Bekannt wurde er als Teil des „Robert Glasper Experiment“: Ausnahmemusiker Casey Benjamin.

© Eike Walkenhorst

Fehlen darf dann natürlich nicht die schönste Hymne ans Sonnenlicht, die die Popmusik kennt: „Everybody Loves The Sunshine“. Als Ausnahmemusiker Casey Benjamin, der sowohl am Rhodes-Keyboard und Clavinet die Rhythmusgruppe zusammenhält wie auch atemberaubende Saxophonsoli spielt, per Vocoder-Effekt die legendäre Synthesizerlinie des Originals heraufbeschwört, kommt die gesamte Menge unisono zusammen: „My life, my life, my life, my life... in the sunshine“, hallt es durch den Saal, Ayers ist sichtlich zufrieden.

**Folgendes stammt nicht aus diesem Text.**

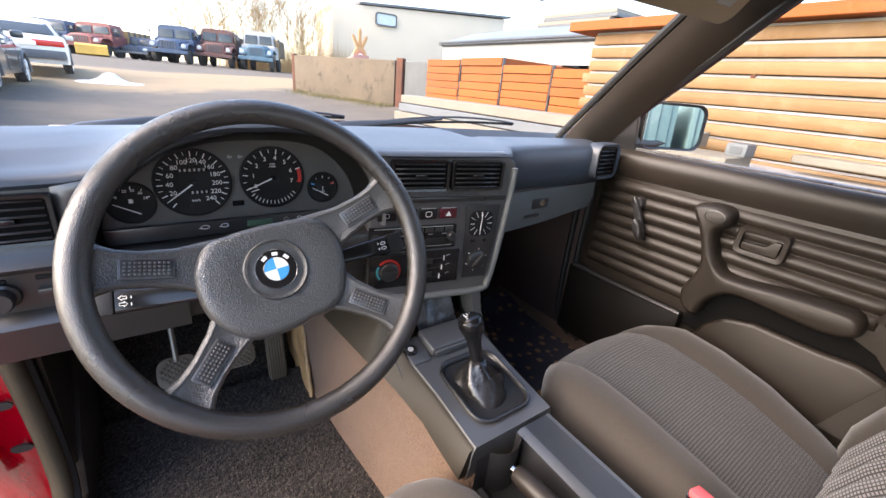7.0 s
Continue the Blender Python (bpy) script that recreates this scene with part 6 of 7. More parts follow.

Man merkt dem 82-Jährigen sein Alter deutlich an: Die schnellen Läufe am Vibraphon wollen ihm nicht mehr ganz von der Hand kommen, und auch ans Mikrofon tritt er nur gelegentlich. Das übernimmt dafür Sänger John Pressley, der Ayers auch als Tourmanager schon mehr als 20 Jahre begleitet.

Als Überraschungsgast lässt sich schließlich auch Trompeter Theo Croker auf der Bühne blicken und veredelt den Disco-Hit „Running Away“. Wie es scheint, wollen alle Roy Ayers an diesem Abend feiern. Abschiedstour hin oder her: Seine Musik bleibt allgegenwärtig.